We sat in this corner of the dining room at the Mustard Seed
(photo from Trip Advisor)

Here’s what we got, in all the glorious detail of the printed menu. (Unfortunately for you, dear reader, the ambiance at the Mustard Seed was so refined that it would have been terribly gauche to pull out a camera and take photos of the food, so you will have to use your imagination.) Michael started with a terrine of wild boar and foie gras, served with slices of brioche, and garnished with a prune and beet couli. This was followed by a salad of local organic greens with mustard and Newgrange rapeseed aioli. Meanwhile, Nancy was enjoying slow-cooked breast of Longford lamb on baby gem lettuce with black olives and roasted red pepper sauce; then came a divine, palate-clearing scoop of pineapple-passion fruit sorbet. The main course for Michael was poached John Dory (a type of white fish) with wild garlic emulsion, seared Kerry scallops, tapioca, liver fritter and lime gel; Nancy had the guinea fowl (pan-fried breast and smoked leg roulade) with pickled heirloom beetroot, carrot air, charred spring onion, and artichoke purée.

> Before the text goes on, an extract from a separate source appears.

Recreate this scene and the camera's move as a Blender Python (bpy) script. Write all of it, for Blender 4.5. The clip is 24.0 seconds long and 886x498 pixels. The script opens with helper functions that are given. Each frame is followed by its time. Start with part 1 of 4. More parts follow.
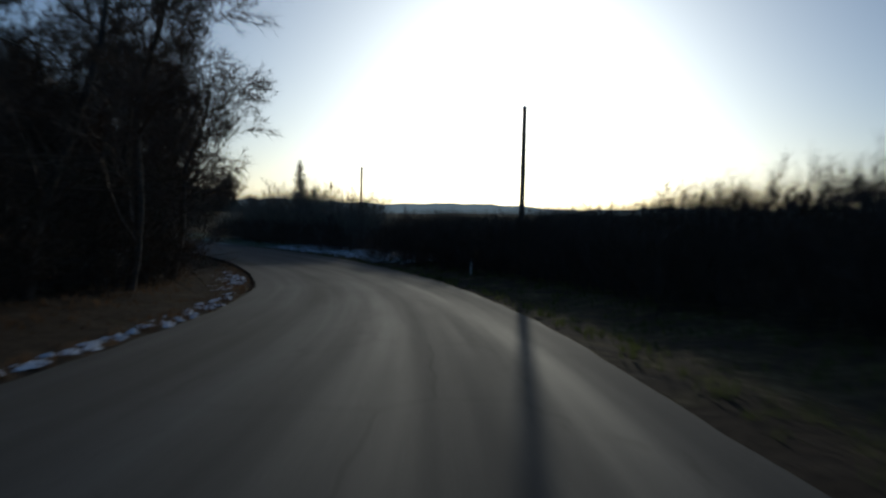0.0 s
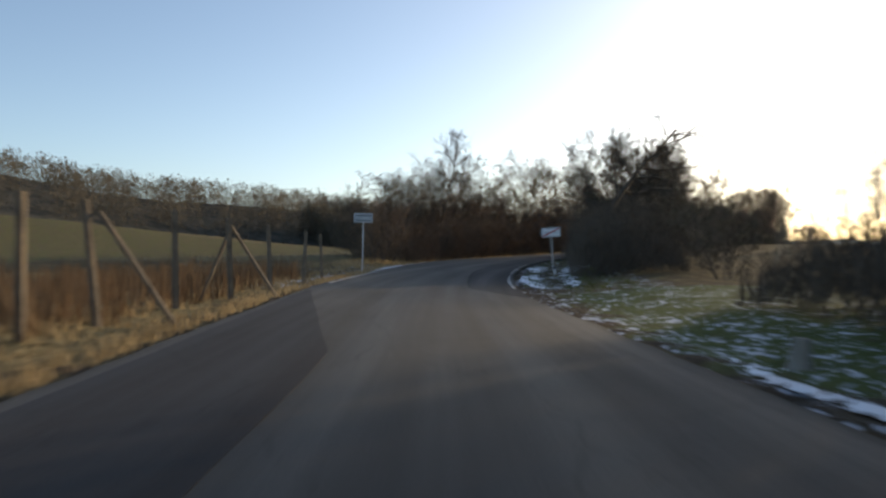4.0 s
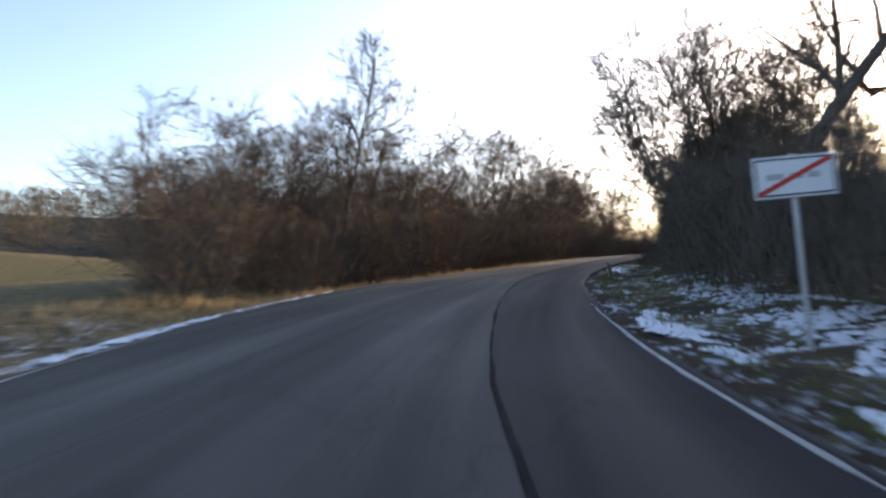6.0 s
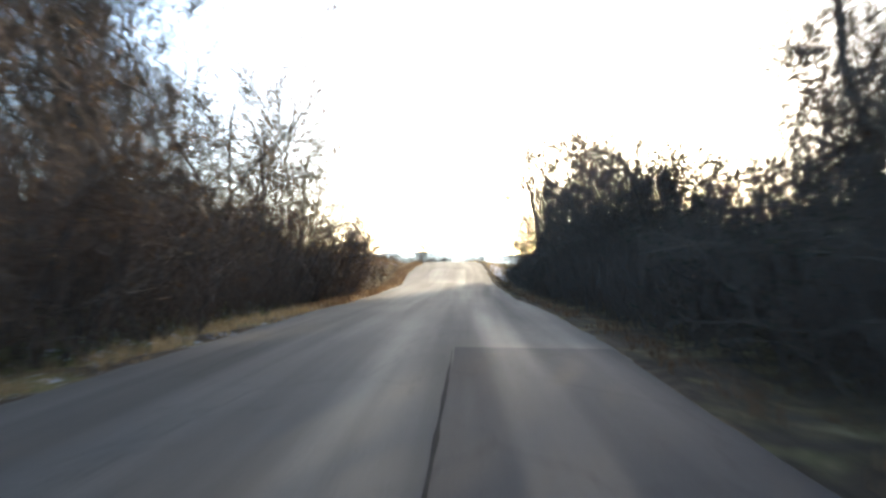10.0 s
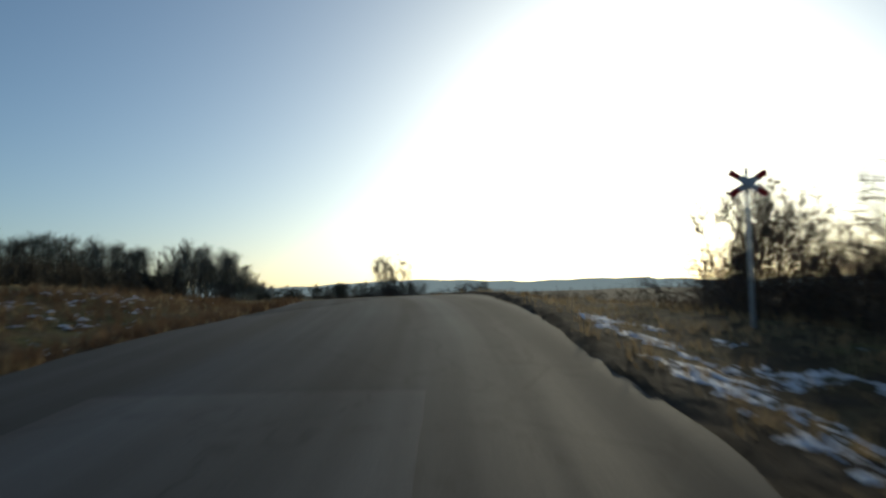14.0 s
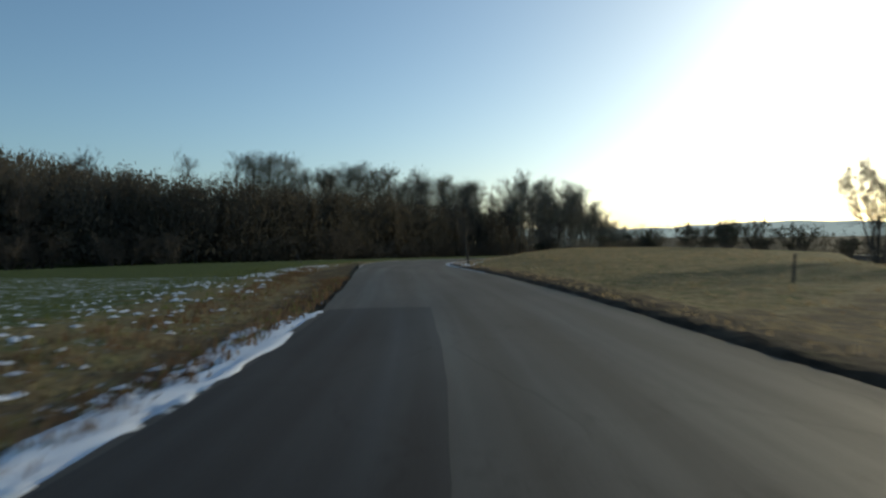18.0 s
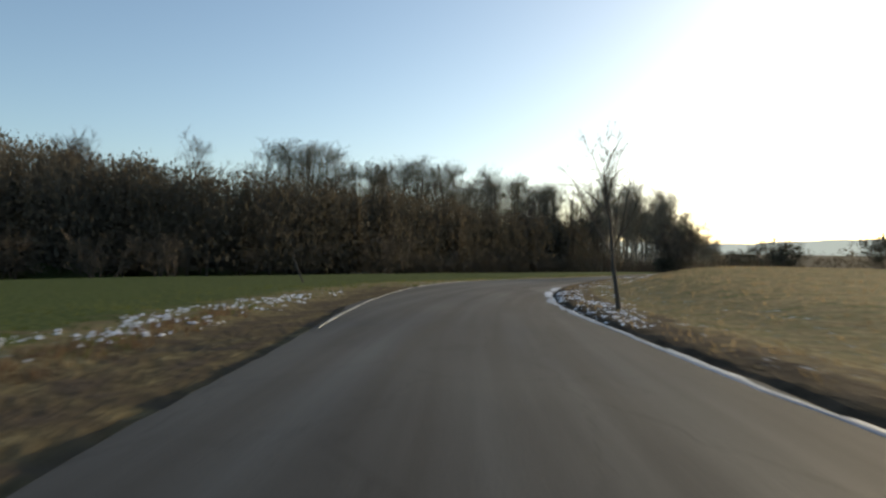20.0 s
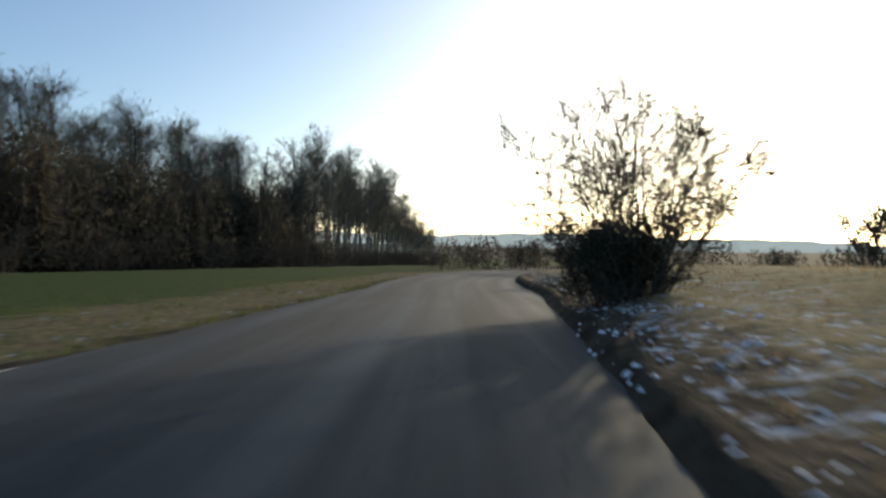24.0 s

Finally, for dessert, Michael had chocolate mousse with fennel sorbet and a meringue kiss; Nancy had a slice of broiled pineapple with iced coconut crème and paper-thin caramel crisps. Everything was delicious and exquisitely presented, but was it worth the price of a fully loaded Cuisinart? Not really. We’ve had plenty of meals that we enjoyed just as much, which were presented with similar panache, at a fraction of the cost. But we must admit that the experience was memorable.